A 76 anni di vita, con un posto centrale nel mito della nascita della Silicon Valley e con una capitalizzazione di borsa tuttora pari (nonostante i forti cali) a circa 50 miliardi di dollari, Hewlett-Packard (spesso denotata come HP o H-P) si è spaccata in due tronconi. I PC e le stampanti sono andate in HP (nuova denominazione), 50 mila addetti e 57,3 miliardi di dollari di ricavi; i servizi IT per le imprese (in larga misura frutto dell’acquisizione di EDS del 2008) in HPE-Hewlett Packard Enterprise, 252 mila addetti (di cui 33 preannunciati in uscita) e 53 di ricavi. Con HP, ricca di cash-flow che in parte verrà reso agli azionisti e in parte potenzierà gli investimenti in R&D. Con HPE che dovrà confrontarsi duramente – essendone fuori – con la forte transizione in atto verso il Cloud, dove Amazon è leader seguita da Microsoft e dove anche IBM e Oracle stanno cercando un piazzamento.
Le domande che nascono spontanee sono almeno due: se lo split abbia alla base motivazioni strategiche o meramente finanziarie e se i due tronconi in cui la società si spacca non siano destinati a diventare target per imprese che puntino viceversa al consolidamento e/o alla crescita dimensionale.
Il fatto più curioso è che questo split – se pure annunciato parecchio tempo orsono – si verifica a poche settimane di distanza da una operazione di segno completamente opposto, l’acquisizione di EMC per 67 miliardi di dollari (la cifra più alta nella storia dell’ICT) da parte di Dell, storico competitore di HP nei PC e che ha tuttora nei PC la fonte principale dei ricavi: un’operazione giustificata proprio come risposta alla crescita del Cloud.
HP non è però sola. EBay (33,5 miliardi di capitalizzazione) ha annunciato da tempo – pressata dai fondi attivisti – il breakup di PayPal, per darle più libertà di crescita nel mondo in forte sviluppo dei pagamenti. Qualcomm (93,4 miliardi di capitalizzazione), società leader nei microprocessori per apparati mobili, sta conducendo una revisione strategica con il breakup fra le opzioni. Procter & Gamble, in un comparto molto diverso, ha semplificato il suo portafoglio di business cedendo a Coty, per 12,5 miliardi di dollari, i suoi beauty brand (Wella, Max Factor ecc.).

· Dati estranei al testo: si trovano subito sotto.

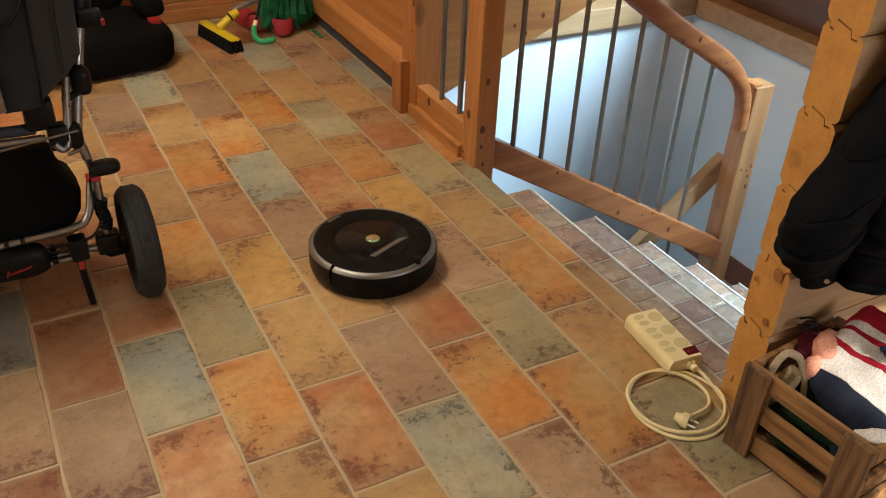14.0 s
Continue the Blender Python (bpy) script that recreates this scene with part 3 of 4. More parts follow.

E GE si sta progressivamente liberando della divisione finanziaria, GE Capital, che prima della crisi originava il 40 per cento circa dei profitti ma che ora risulta molto meno attrattiva a causa della regolamentazione sempre più restrittiva.
Ma nemmeno Dell è sola, anche se le operazioni di M&A più rilevanti – nell’ambito tech e al di fuori di esso – sono state ispirate a una strategia più tipicamente di consolidamento. Nelle memorie Western Digital ha acquisito SanDisk per 19 miliardi e nei semiconduttori Lam Research ha acquisito il rivale KLA-Tencor per 10,6. Nel cemento la fusione fra la svizzera Holcim e la francese Lafarge ha fatto nascere il più grande gruppo cementiero del mondo, con oltre 50 miliardi di dollari di valore, seguita dall’acquisizione di Italcementi da parte della tedesca HeidelbergCement. Nella birra il numero uno mondiale – AB InBev – ha rafforzato ulteriormente la sua posizione (antitrust permettendo) acquistando SABMiller per oltre 100 miliardi. E se andrà in porto l’acquisizione di Allergan (la società che produce il Botox) da parte di Pfizer, si formerà il primo gruppo farmaceutico del mondo con un valore superiore ai 300 miliardi di dollari.